The earlier testing takes place during development, the sooner bugs can be caught and resolved; this means less time and money wasted on back and forth, and therefore a faster delivery! Sadly exhaustive testing is impossible, so test plans form a vital backbone in ensuring test coverage is robust and comprehensive to mitigate any issues falling through the cracks.
During testing, it is tempting to only focus on The Happy Path; checking that the product functions as it was intended to. You enter “1+1” into a calculator and you get “2” - victory! But only testing this can negatively impact your system and, subsequently, the end user.
At Gibe, our end goal is that our websites work, look good, and that the end user has a great time using them. In order to achieve this core tenet, we have got to assume the worst and consider all that could go wrong.
But what could go wrong?
For example; the testing of an Automated Teller Machine (your everyday ATM).
The Happy Path
- The user inserts their bank card, enters correct PIN, selects the Cash Withdrawal service, retrieves cash amount requested and their card is returned
The Path to Happiness
Potential system problems;
- What if the system displays incorrect information?
- What if the system dispenses the incorrect amount of money requested?
- What if the system sends a different PIN to what was entered to the bank?
- What if the system withdraws money from the previous user’s account instead?
Potential external problems;
- What if the user enters the incorrect PIN?
- What if the user inserts their card upside down?
- What if the user has no money in their bank account?
- What if the machine has no money to give?
- What if the machine only dispenses ice cream?
A testing method designed to cover the potential problems listed above, is Negative Testing. Other titles for this include Sad Path Testing or Exception Path Testing.
This involves entering “negative inputs” into the system i.e. data that it was not functionally built for. Developing a system that can handle unexpected conditions can prevent it from crashing, having slowed performance speed, or showing the user incomprehensible error messages.
With error handling put in place, users will have the tools before them to understand and distinguish when they have used a system incorrectly, versus seeing a genuine bug.
As mentioned, testing cannot be exhaustive, so comprehensive test plans are the ideal way to develop a reasonable amount of confidence when delivering a product.
Finding your biggest, testable risks is the best you can do - because let’s face it, what are the odds the ATM is actually going to dispense bubblegum ice-cream?
Step 1. Identify and list potential risks
Step 2. Prioritise the risks by assigning a number to each one; consider the Likelihood versus the Impact
Step 3. Choose test coverage that everyone in the team is happy with e.g. “All risks assigned priority 5, 4 and 3 will be tested."
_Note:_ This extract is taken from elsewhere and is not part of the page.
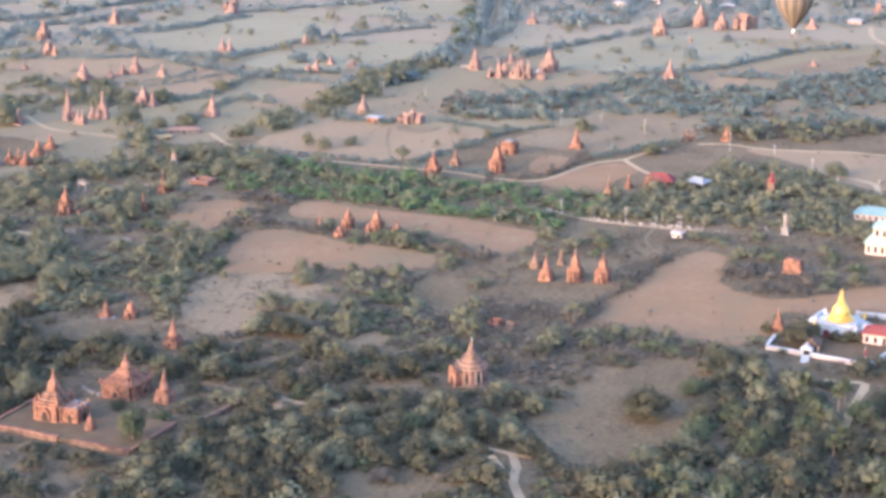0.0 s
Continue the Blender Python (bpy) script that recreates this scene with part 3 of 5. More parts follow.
def ruin_proto(mat):
    root = thing("ruined_shrine", (0, 0), "", "ruin")
    r = random.Random(4)
    for x0, x1, y0, y1, h in ((-3, -2.2, -3, 3, 6.5), (2.2, 3, -3, 3, 9.0), (-2.2, 2.2, 2.2, 3, 10.0), (-2.2, -0.7, -3, -2.2, 7.5), (0.7, 2.2, -3, -2.2, 8.5)):
        bm = box(x0, x1, y0, y1, -0.3, h * 0.7)
        bmesh.ops.subdivide_edges(bm, edges=bm.edges[:], cuts=3, use_grid_fill=True)
        for v in bm.verts:
            if v.co.z > h * 0.66:
                v.co.z += r.uniform(-2.6, 3.4)
        part("broken_wall", bm, mat, root)
    part("rubble_core", lathe([(2.3, 0), (2.2, 2.0), (1.5, 4.5), (0.7, 5.6)], 9), mat, root)
    part("doorway", arch_door(1.1, 3.4, 0.1, -2.95), M_OPENING_SHADE, root)
    return root


PROTOS = {"bell": bell_proto, "cone": cone_proto, "shrine": shrine_proto, "slim": slim_proto, "ruin": ruin_proto}
MADE = {}
LABELS = {
    "bell": "weathered red brick stupa with bell dome and ringed spire",
    "cone": "red brick stupa with a steep conical spire on a square base",
    "shrine": "small red brick temple with porch, corner spires and tower",
    "slim": "slender conical red brick stupa with a pointed spire",
    "ruin": "ruined roofless red brick shrine with broken walls",
}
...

Most important thing to consider = the end user
After testing the functionality of a system, usability becomes imperative! User Experience Testing helps measure how easily your system can be used and reveals what could be confusing. Typically the tests you create are completed by the intended users themselves; however if that is not a viable option, there are other routes you can take: test it yourself with the user in mind, or ask another tester, who is not close to the project, to give the User Interface (UI) a whirl. UI is all about what feels good to use - it is subjective; never assume and always ask questions.
The Happy Path is a straight line; where assumptions and wishful thinking guides the way. Let’s hope the user is holding their map the right way up! Conversely, The Path to Happiness is like a tree; where each step and decision the end user makes stems another branch, another leaf, another outcome.